Infusions de fruits, distillats de légumes, thé, café, produits lactés… les chefs proposent de plus en plus souvent des boissons sans alcool inédites pour accompagner leurs mets raffinés. Alors prêts pour l’abstème ?

« Je me souviens de la frustration ressentie dans un restaurant étoilé alors que j’étais enceinte», rappelle l’Argentine Paz Levinson, chef sommelière exécutive du groupe Pic. « Les autres profitaient des accords mets-vins, moi j’étais à l’eau avec l’impression d’être punie. » Dans le restaurant trois macarons de Valence (Drôme), comme dans les autres établissements (Paris, Londres, Lausanne, Megève, Singapour) dirigées par la chef Anne-Sophie Pic, celle qui fut sacrée meilleur sommelier des Amériques en 2015 s’attache désormais « à faire vivre une expérience sublime, avec ou sans alcool ».

Même si une volumineuse carte des vins reste un indispensable atout pour tout restaurant gastronomique français, les territoires quasi vierges des associations entre mets et boissons sans alcool se révèlent passionnants à défricher. Fruits d’échanges constants entre la sommellerie et les équipes de cuisine, ces nouveaux horizons sont explorés au moyen d’infusions, extractions, distillats, clarifications, sirops, exploitant fruits, légumes, thé, café, produits lactés, pour une gamme créative de breuvages et de « pairings » (mot utilisé en cuisine pour parler d’accord gustatif) à rendre jaloux les amateurs de bonnes bouteilles. « Ce travail permet des associations encore plus précises car nous les maîtrisons de bout en bout », insiste Paz Levinson.

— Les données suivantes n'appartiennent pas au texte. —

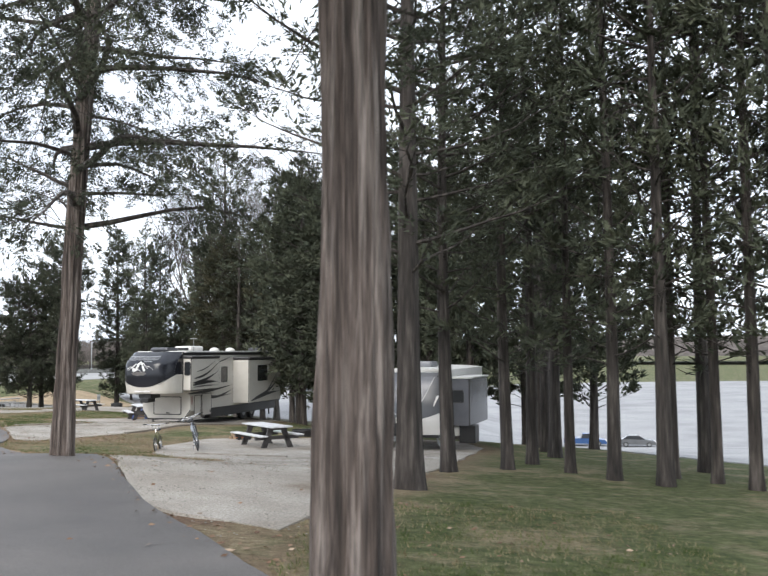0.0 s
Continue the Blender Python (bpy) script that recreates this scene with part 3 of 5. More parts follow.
CROWNS = {}
COLUMN = [(0, 1.7), (0.12, 2.15), (0.35, 2.0), (0.6, 2.15), (0.78, 1.85), (0.9, 1.15), (0.97, 0.5), (1, 0.12)]
CROWN_KINDS = {
    "broad_flat": dict(seed=11, height=10.75, base=1.0, outline=[(0, 3.7), (0.12, 4.9), (0.3, 4.4), (0.5, 4.0), (0.8, 3.6), (0.93, 3.0), (1, 1.3)], limbs=11.5, sprays=4.8, per=20, leaf=0.85, broad=1.2, rise=0.30, lobes=0.12),
    "broad_peak": dict(seed=12, height=13.0, base=1.2, outline=[(0, 2.5), (0.15, 3.3), (0.45, 3.1), (0.65, 3.0), (0.8, 2.2), (0.93, 1.2), (1, 0.15)], limbs=10, sprays=5.0, per=17, leaf=0.85, broad=1.2, rise=0.4, lobes=0.5),
    "airy": dict(seed=14, height=14.6, base=3.2, outline=[(0, 1.6), (0.2, 2.3), (0.38, 2.0), (0.55, 2.5), (0.72, 3.0), (0.86, 2.8), (0.95, 1.8), (1, 0.5)], limbs=8.5, per=17, leaf=0.86, broad=1.2, rise=0.5, bias=0.15, thin=[(0, 0.3), (0.3, 0.45), (0.5, 1.1), (1, 1.2)], lobes=0.6, limb_r=0.014),
    "column": dict(seed=13, height=16.9, base=1.4, outline=COLUMN, limbs=10, sprays=5.2, per=16, leaf=0.88, broad=1.25, rise=0.6, lobes=0.6),
    "column_thin": dict(seed=21, height=16.8, base=1.8, outline=COLUMN, limbs=8.0, sprays=4.0, leaf=0.95, broad=1.3, rise=0.7, lobes=0.7),
    "column_dark": dict(seed=22, height=17.7, base=1.2, outline=COLUMN, limbs=9.5, sprays=5.0, per=13, broad=1.35, rise=0.55, lobes=0.5),
    "dense": dict(seed=16, height=10.0, base=1.2, outline=[(0, 1.9), (0.15, 2.3), (0.5, 2.3), (0.75, 2.0), (0.9, 1.3), (1, 0.2)], limbs=10, sprays=5.0, per=13, broad=1.35, rise=0.45),
    "spire": dict(seed=15, height=22.4, base=1.4, outline=[(0, 2.8), (0.2, 3.5), (0.5, 3.8), (0.68, 3.5), (0.80, 2.6), (0.90, 1.4), (0.965, 0.5), (1, 0.10)], limbs=6.0, boughs=2.2, per=11, leaf=1.15, broad=1.45, rise=0.4, lobes=0.6, spray_len=0.58, thin=[(0, 1), (0.40, 1), (0.54, 0.5), (1, 0.55)]),
    "dark_mass": dict(seed=17, height=16.0, base=2.0, outline=[(0, 2.4), (0.15, 3.1), (0.5, 3.2), (0.75, 2.7), (0.88, 1.8), (0.96, 0.8), (1, 0.15)], limbs=6.5, boughs=2.3, sprays=3.9, per=11, leaf=1.3, broad=1.7, rise=0.5, lobes=0.5, spray_len=0.58),
    "tall": dict(seed=18, height=17.0, base=2.6, outline=[(0, 2.0), (0.2, 2.8), (0.6, 2.8), (0.8, 2.1), (0.93, 1.0), (1, 0.2)], limbs=4.6, boughs=2.0, sprays=3.2, per=10, leaf=1.35, rise=0.45, lobes=0.7, spray_len=0.55),
    "dead_low": dict(seed=19, height=16.0, base=3.0, outline=[(0, 1.9), (0.3, 2.5), (0.65, 2.6), (0.82, 1.9), (0.93, 1.0), (1, 0.2)], limbs=4.6, boughs=2.0, sprays=3.2, per=10, leaf=1.25, rise=0.40, thin=[(0, 0.2), (0.3, 0.45), (0.5, 1), (1, 1)], lobes=0.7, limb_r=0.013, spray_len=0.52),
    "near_dark": dict(seed=20, height=16.0, base=4.0, outline=[(0, 2.6), (0.2, 3.4), (0.6, 3.2), (0.85, 2.0), (1, 0.3)], limbs=5.0, boughs=2.6, sprays=4.2, per=20, leaf=0.75, rise=0.3, thin=[(0, 0.4), (0.3, 0.8), (1, 1)], lobes=0.7, limb_r=0.014),
    "high": dict(seed=23, height=15.0, base=4.4, outline=[(0, 3.6), (0.12, 4.8), (0.5, 4.4), (0.8, 2.8), (1, 0.4)], limbs=5.0, boughs=3.7, sprays=3.7, per=40, leaf=0.36, broad=1.3, rise=0.22, hang=0.95, start=0.16, lobes=0.7, limb_r=0.017, spray_len=0.36, fluff=1.45),
}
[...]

Un type d’initiative qui commence à séduire d’autres toques – Alexandre Mazzia, à Marseille ; Mauro Colagreco, à Menton ; Reine Sammut, à Lourmarin ; Laurent Petit, à Annecy ; Florent Ladeyn, à Lille… Pour le plus grand bonheur de la part croissante des clients abstèmes (qui s’abstiennent de boire de l’alcool) pour raison de santé, de philosophie, de religion, d’âge, de travail ou de sécurité routière.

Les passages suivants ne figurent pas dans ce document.